Troubled telco Vodafone – which had experienced coverage and privacy issues – recorded a loss of 4 percentage points, from 74 to 70 per cent, just below the industry average score. Telstra was the last one on the list, with its customers moving their satisfaction rating from 62 to 65 per cent.

Last February, at the release of its half-year financial results, Telstra made clear it had worked to improve customer service and to develop a new strategy to retain and grow its portfolio of customers. On that occasion Telstra chief executive David Thodey said the company was back on track to deliver better services. “Telstra’s initiatives to improve customer satisfaction, reduce churn and simplify the company are on track,” he said. “Customer satisfaction scores have improved over the half year.”

RMR Braun explained the index of customer satisfaction for the year ahead might be affected by natural disasters such as flooding – including the consequent poor network coverage – and the way providers reacted to those unpredictable situations. He added admissions by telcos of compromised services and inability to deliver were signs of improved transparency.

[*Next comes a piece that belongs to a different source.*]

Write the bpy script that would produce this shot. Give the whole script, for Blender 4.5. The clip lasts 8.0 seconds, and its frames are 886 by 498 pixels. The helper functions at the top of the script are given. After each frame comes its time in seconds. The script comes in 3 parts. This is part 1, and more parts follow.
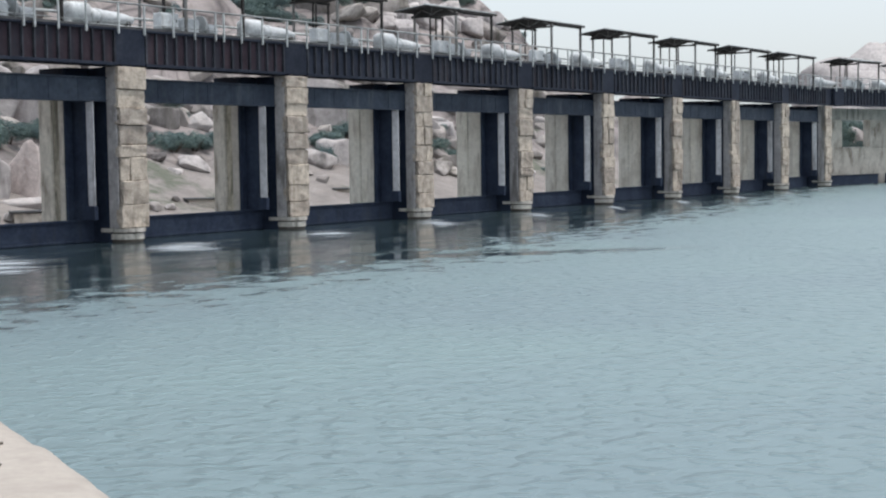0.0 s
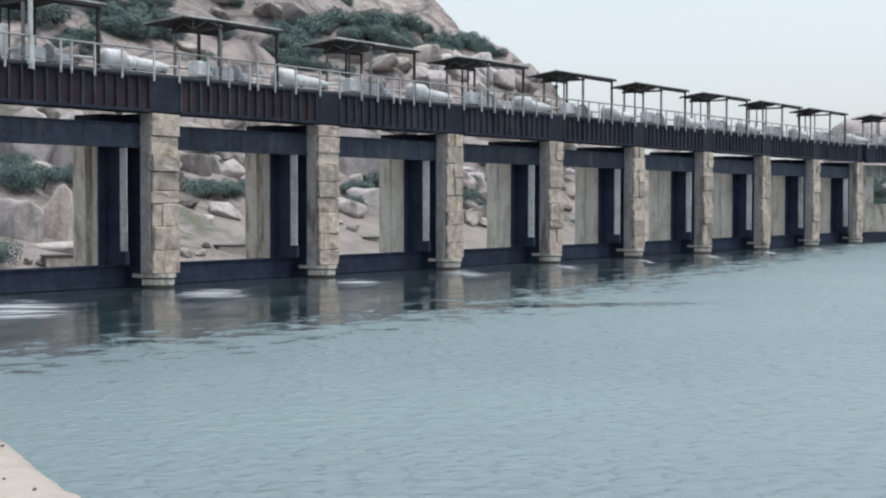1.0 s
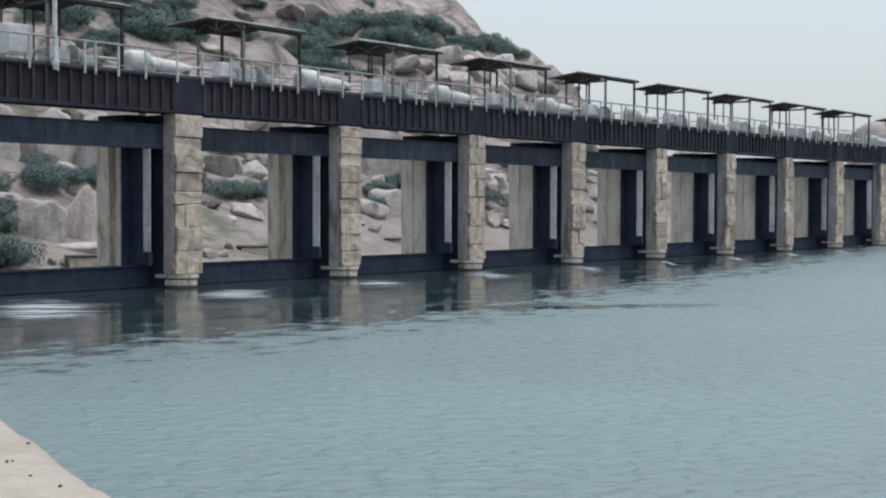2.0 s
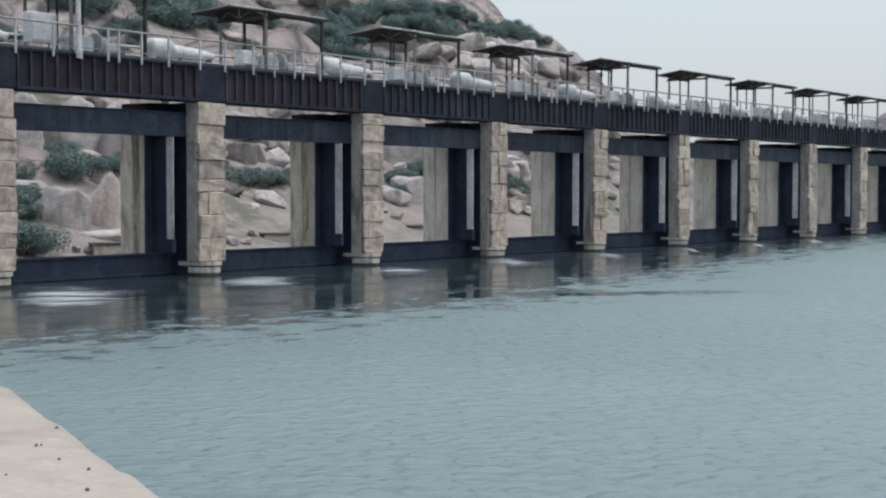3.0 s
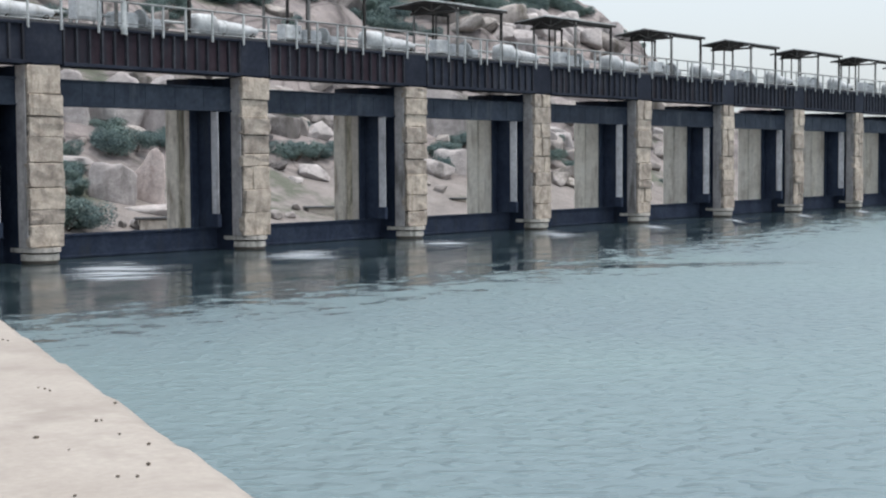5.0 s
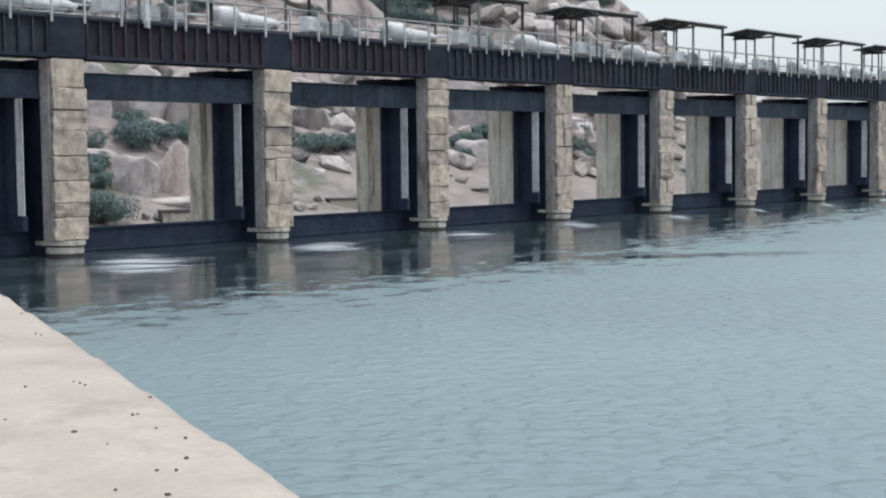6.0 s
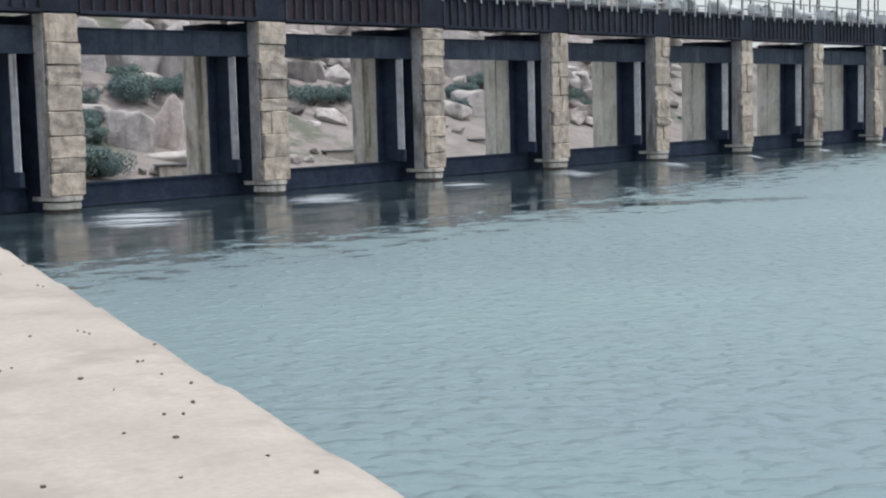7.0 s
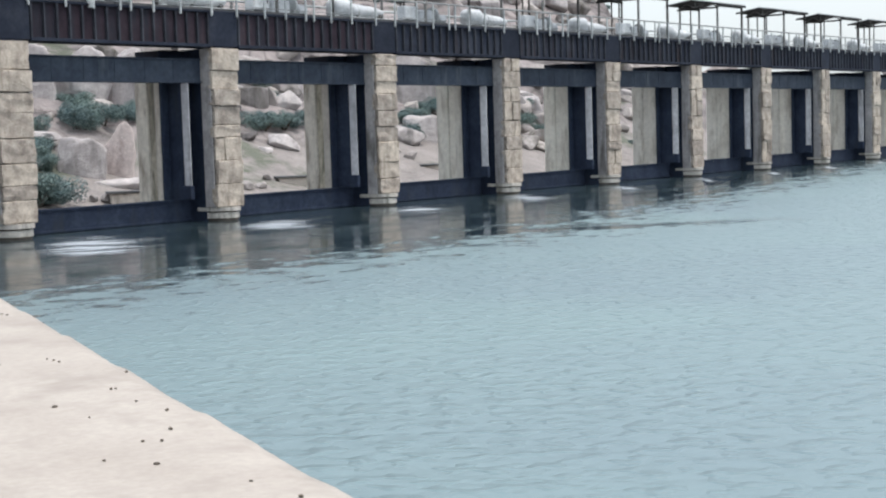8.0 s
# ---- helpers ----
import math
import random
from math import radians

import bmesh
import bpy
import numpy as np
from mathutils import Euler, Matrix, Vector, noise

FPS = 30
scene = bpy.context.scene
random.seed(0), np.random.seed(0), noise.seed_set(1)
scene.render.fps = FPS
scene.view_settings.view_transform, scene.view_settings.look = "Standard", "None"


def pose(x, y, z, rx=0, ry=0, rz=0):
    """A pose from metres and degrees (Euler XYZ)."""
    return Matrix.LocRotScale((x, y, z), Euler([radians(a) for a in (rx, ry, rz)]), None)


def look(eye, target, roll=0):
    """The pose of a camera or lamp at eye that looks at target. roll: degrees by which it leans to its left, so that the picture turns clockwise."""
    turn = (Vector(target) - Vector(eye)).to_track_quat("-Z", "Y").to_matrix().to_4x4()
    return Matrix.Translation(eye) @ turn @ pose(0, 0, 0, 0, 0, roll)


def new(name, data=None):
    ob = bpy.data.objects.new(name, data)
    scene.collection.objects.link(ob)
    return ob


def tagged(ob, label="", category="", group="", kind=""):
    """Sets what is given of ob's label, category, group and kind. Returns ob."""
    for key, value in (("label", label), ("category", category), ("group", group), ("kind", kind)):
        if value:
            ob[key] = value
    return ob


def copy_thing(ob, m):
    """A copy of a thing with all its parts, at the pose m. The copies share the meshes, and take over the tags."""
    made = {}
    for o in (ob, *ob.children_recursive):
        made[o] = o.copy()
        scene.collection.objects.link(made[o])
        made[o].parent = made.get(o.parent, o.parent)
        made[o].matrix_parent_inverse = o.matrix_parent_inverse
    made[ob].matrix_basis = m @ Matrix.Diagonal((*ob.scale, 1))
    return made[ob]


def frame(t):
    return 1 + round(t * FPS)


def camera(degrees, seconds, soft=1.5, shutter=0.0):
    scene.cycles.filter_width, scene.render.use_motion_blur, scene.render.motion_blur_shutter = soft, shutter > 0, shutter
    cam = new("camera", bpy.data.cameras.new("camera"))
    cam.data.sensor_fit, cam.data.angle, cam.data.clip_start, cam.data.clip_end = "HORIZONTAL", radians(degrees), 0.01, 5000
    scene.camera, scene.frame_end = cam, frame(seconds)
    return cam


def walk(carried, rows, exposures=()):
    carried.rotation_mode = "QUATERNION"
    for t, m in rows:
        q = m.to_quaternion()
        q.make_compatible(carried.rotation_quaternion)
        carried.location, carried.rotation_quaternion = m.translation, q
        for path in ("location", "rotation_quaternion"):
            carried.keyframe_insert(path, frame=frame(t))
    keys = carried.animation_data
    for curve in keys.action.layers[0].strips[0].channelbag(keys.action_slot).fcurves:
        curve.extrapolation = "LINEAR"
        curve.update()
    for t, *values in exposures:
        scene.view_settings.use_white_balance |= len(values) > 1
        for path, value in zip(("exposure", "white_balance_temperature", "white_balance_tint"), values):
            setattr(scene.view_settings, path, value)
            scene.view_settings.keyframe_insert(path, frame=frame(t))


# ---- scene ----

“Already in 2011 we have seen service providers proactively admitting service difficulties due to events such as flooding and poor coverage,” he said. “Could this improved transparency and continued focus on satisfaction further improve performance in the first half of 2011?”

Image credit: Michaela Kobyakov, royalty free

11 COMMENTS

  1. Virgin Mobile’s service is terrible. Their call center has been moved out of Australia so if you have any issues at all, you must make a painful and laboriously long phone call to a foreign call center, Their Internet service on their mobile network is shoddy at best, with handsets often requiring reboots for email to download….. and their plans take advantage of the young market they target with ridiculous call charges.

    One last main and scary point – CHECK OUT HOW MUCH VIRGIN CHARGES FOR INTERNET – once you go over their base amount of included data, they charge 20c per KB! Work out how much this is – $20 per megabyte. WOW – 10 megabyte will cost you $200. If you go 100 megabyte over – thats $2000! Criminal really. How can they include 300 megabyte for $10, then the next 300 megabyte costs you $6000?

  2. I would have to dissagree completely with this article. I was with Vodafone for 6 months, and it took half of that to get released from the contract. Their service is terrible. They say they’ll call you back and the don’t. I sent my phone in (to return it) in January, and they only just received it… They wanted to charge me $1000 for not returning it!!

    I’ve since jumped ship to Telstra, and won’t be looking back. There is no comparison. I call Telstra, and within a minute I’m talking to someone. That’s service. That’s worth the extra money.

  3. I’d question the wording of that survey. There is a significant difference between very satisfied and ‘fairly’ satisfied. To me, the latter is quite negative.

    I’ve been with Virgin for 6 months and while their customer service is fine, their internet service is extremely inadeqate. If there was a better option (I can’t bring myself to sign a contract with Telstra) I’d take it.

  4. I went to sign up with Vodaphone and the shop assistant told me as I had discontinued my phoneline to
    lie, I was also told to fake a work reference, as I am retired this is fraud, probably caused by adaptations to an improperly designed website application form. Just goes to show you though, I woinder what AMaysim are like they said I could combine my data dongle and my phone.
    Am I happy with Virgin (my current isp/carrier) my dongle prevents any USB storage from being connected whiulst on line, if I uninstall it does wierd things, and trying to email service is worse than turning led into gold, but it seems to work mostly, thats one thing I guess.